• _Exercise brief_: Extract, in full, the lines below, beginning at the first and ending with the line that contains "scene = bpy.context.scene". Pictures do not belong in the copy.

• _Information shown_:
# # # #

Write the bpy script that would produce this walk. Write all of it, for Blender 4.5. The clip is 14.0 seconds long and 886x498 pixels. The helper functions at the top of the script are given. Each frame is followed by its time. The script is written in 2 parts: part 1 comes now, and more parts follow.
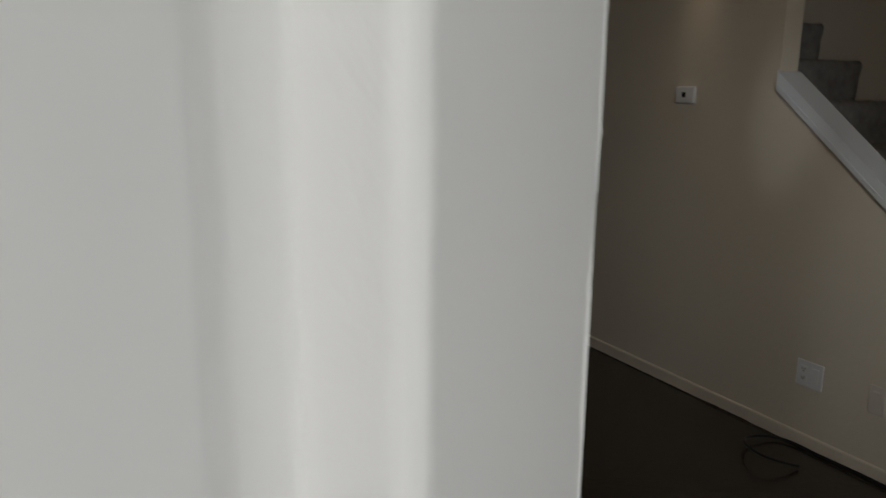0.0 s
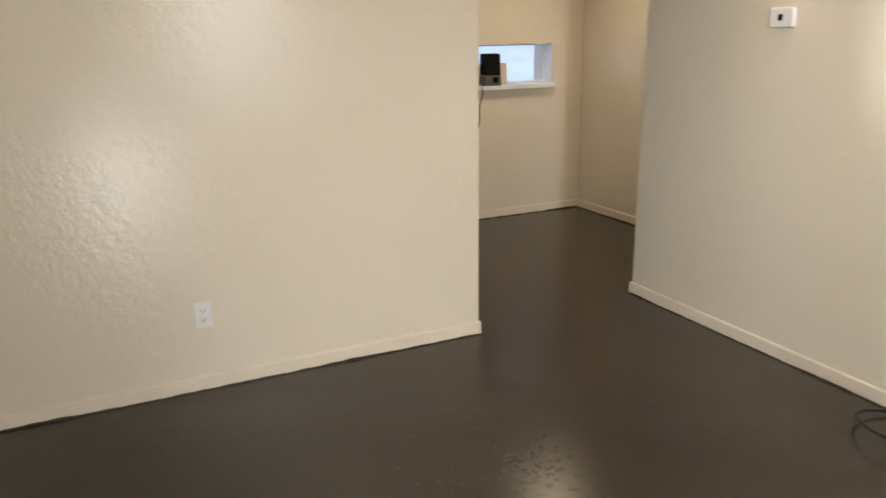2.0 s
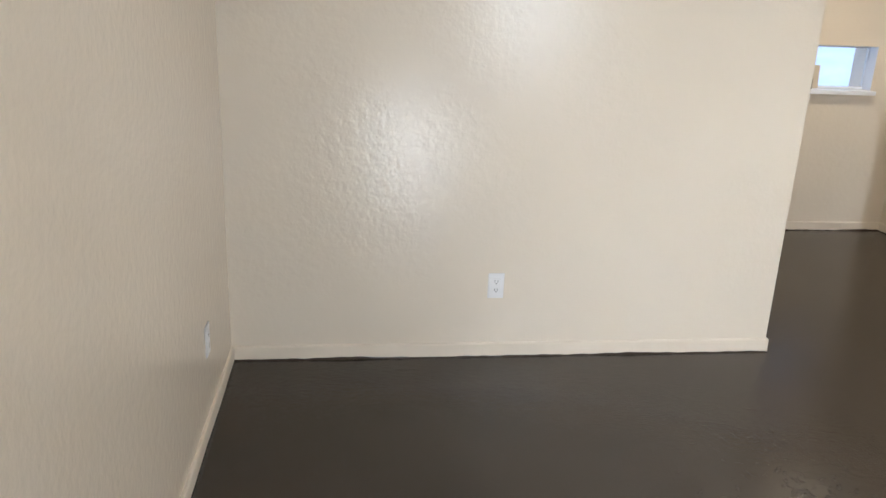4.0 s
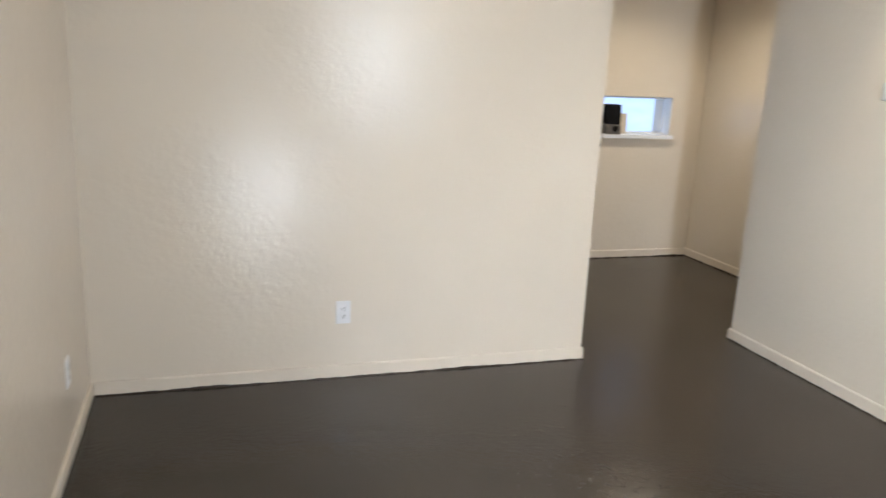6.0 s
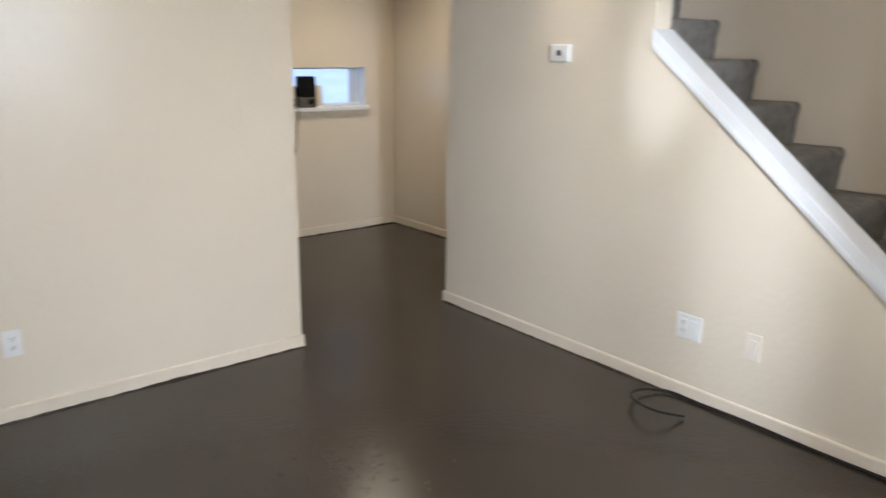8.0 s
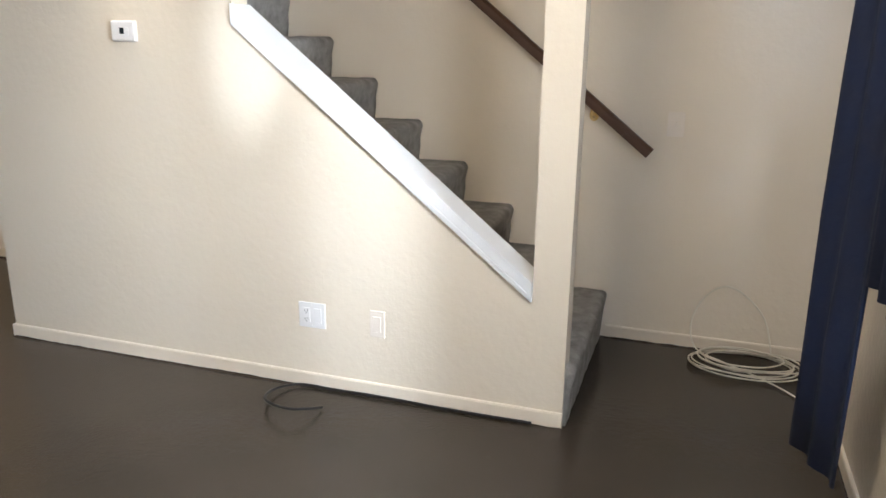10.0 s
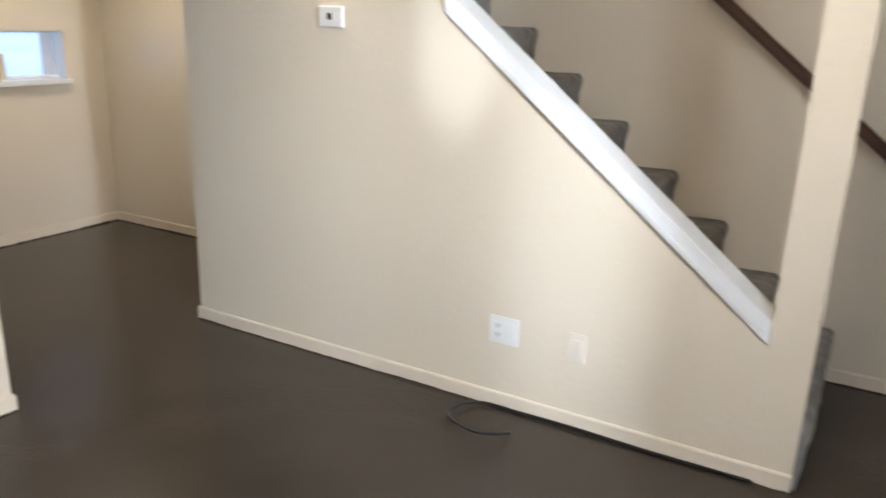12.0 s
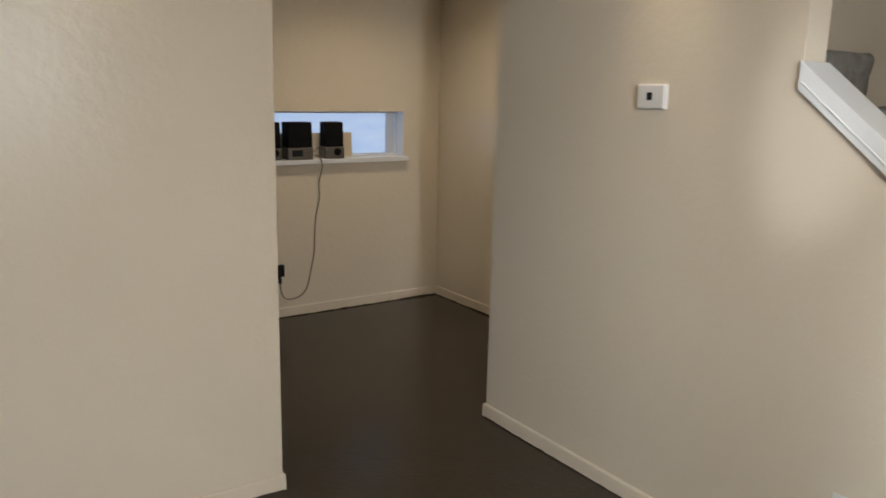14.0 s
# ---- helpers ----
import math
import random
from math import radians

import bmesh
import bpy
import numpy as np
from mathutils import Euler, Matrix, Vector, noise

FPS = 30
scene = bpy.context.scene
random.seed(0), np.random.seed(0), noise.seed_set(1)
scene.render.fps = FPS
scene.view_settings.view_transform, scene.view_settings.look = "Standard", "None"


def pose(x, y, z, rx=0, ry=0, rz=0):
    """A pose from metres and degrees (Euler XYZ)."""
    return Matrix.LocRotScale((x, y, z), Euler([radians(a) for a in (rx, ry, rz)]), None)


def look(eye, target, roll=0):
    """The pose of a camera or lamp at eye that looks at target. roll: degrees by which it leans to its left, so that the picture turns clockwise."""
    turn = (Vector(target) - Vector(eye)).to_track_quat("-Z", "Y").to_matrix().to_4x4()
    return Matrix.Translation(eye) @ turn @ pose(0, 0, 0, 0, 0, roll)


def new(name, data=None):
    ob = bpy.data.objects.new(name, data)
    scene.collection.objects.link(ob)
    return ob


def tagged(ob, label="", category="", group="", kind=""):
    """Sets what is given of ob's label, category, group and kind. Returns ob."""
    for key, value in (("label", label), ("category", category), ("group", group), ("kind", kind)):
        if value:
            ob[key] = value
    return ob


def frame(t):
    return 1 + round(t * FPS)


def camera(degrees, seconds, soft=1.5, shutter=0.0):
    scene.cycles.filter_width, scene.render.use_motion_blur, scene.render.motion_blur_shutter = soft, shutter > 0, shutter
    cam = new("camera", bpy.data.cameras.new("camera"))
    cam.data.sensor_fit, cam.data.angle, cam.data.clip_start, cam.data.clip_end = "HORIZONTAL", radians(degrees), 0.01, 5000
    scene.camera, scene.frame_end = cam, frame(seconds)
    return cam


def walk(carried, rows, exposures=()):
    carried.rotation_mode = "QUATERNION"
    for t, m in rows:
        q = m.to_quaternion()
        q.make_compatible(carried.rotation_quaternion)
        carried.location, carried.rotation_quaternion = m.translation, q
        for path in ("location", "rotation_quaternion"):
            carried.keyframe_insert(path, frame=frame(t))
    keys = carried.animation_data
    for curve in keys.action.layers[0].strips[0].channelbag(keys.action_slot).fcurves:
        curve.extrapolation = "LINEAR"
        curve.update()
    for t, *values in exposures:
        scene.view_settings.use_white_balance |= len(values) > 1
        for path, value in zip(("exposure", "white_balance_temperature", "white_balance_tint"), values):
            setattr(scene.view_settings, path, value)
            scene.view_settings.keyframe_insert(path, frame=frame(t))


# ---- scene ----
cam = camera(60.5, 14.0, 1.5, 0.4)
PATH = [
    (0, (-1.786, -3.564, 1.539), (-0.872, -1.836, 1.118), 0.7),
    (0.2, (-1.735, -3.530, 1.501), (-0.766, -1.830, 1.089), 0.1),
    (0.4, (-1.715, -3.534, 1.539), (-0.685, -1.878, 1.096), 1.3),
    (0.6, (-1.672, -3.473, 1.525), (-0.585, -1.856, 1.076), 0.9),
    (1.0, (-1.632, -3.424, 1.500), (-0.532, -1.808, 0.986), 2.2),
    (1.4, (-1.576, -3.329, 1.475), (-0.602, -1.678, 0.906), 2.8),
    (1.7, (-1.558, -3.210, 1.484), (-0.702, -1.535, 0.914), 0.9),
    (2, (-1.716, -3.128, 1.481), (-0.88, -1.398, 0.924), -0.8),
    (2.5, (-1.794, -3.021, 1.488), (-1.181, -1.196, 0.945), -1.5),
    (3, (-1.866, -2.974, 1.471), (-1.442, -1.108, 0.888), -0.7),
    (3.5, (-1.897, -3.056, 1.502), (-1.59, -1.178, 0.886), 1.0),
    (3.7, (-1.986, -3.055, 1.479), (-1.73, -1.167, 0.869), 2.4),
    (5.8, (-1.952, -3.497, 1.537), (-1.467, -1.615, 1.062), 2.6),
    (6, (-1.957, -3.497, 1.523), (-1.361, -1.646, 1.058), 2.7),
    (6.5, (-1.962, -3.493, 1.524), (-1.168, -1.716, 1.064), 3.0),
    (7, (-1.956, -3.468, 1.525), (-1.054, -1.749, 1.044), 3.2),
    (7.5, (-1.868, -3.425, 1.524), (-0.881, -1.759, 1.024), 2.7),
    (8, (-1.809, -3.33, 1.523), (-0.58, -1.838, 1.012), 0.8),
    (8.5, (-1.768, -3.197, 1.501), (-0.222, -2.047, 0.967), -1.3),
    (9, (-1.717, -3.141, 1.508), (-0.015, -2.244, 0.963), -0.6),
    (9.2, (-1.671, -3.147, 1.515), (0.069, -2.318, 0.98), -0.2),
    (11.3, (-1.663, -2.81, 1.514), (0.179, -2.338, 0.895), 1.0),
    (11.5, (-1.639, -2.768, 1.525), (0.176, -2.21, 0.899), 1.3),
    (12, (-1.493, -2.725, 1.505), (0.175, -1.783, 0.93), 1.9),
    (12.5, (-1.376, -2.574, 1.507), (0.109, -1.347, 0.969), -0.0),
    (13, (-1.231, -2.531, 1.519), (0.114, -1.14, 1.013), -0.6),
    (13.5, (-1.035, -2.537, 1.531), (0.187, -1.024, 1.067), 0.8),
    (14, (-1.03, -2.519, 1.511), (0.082, -0.907, 1.103), 1.3),
]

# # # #

• _Exercise result_:
Write the bpy script that would produce this walk. Write all of it, for Blender 4.5. The clip is 14.0 seconds long and 886x498 pixels. The helper functions at the top of the script are given. Each frame is followed by its time. The script is written in 2 parts: part 1 comes now, and more parts follow.
0.0 s
2.0 s
4.0 s
6.0 s
8.0 s
10.0 s
12.0 s
14.0 s
# ---- helpers ----
import math
import random
from math import radians

import bmesh
import bpy
import numpy as np
from mathutils import Euler, Matrix, Vector, noise

FPS = 30
scene = bpy.context.scene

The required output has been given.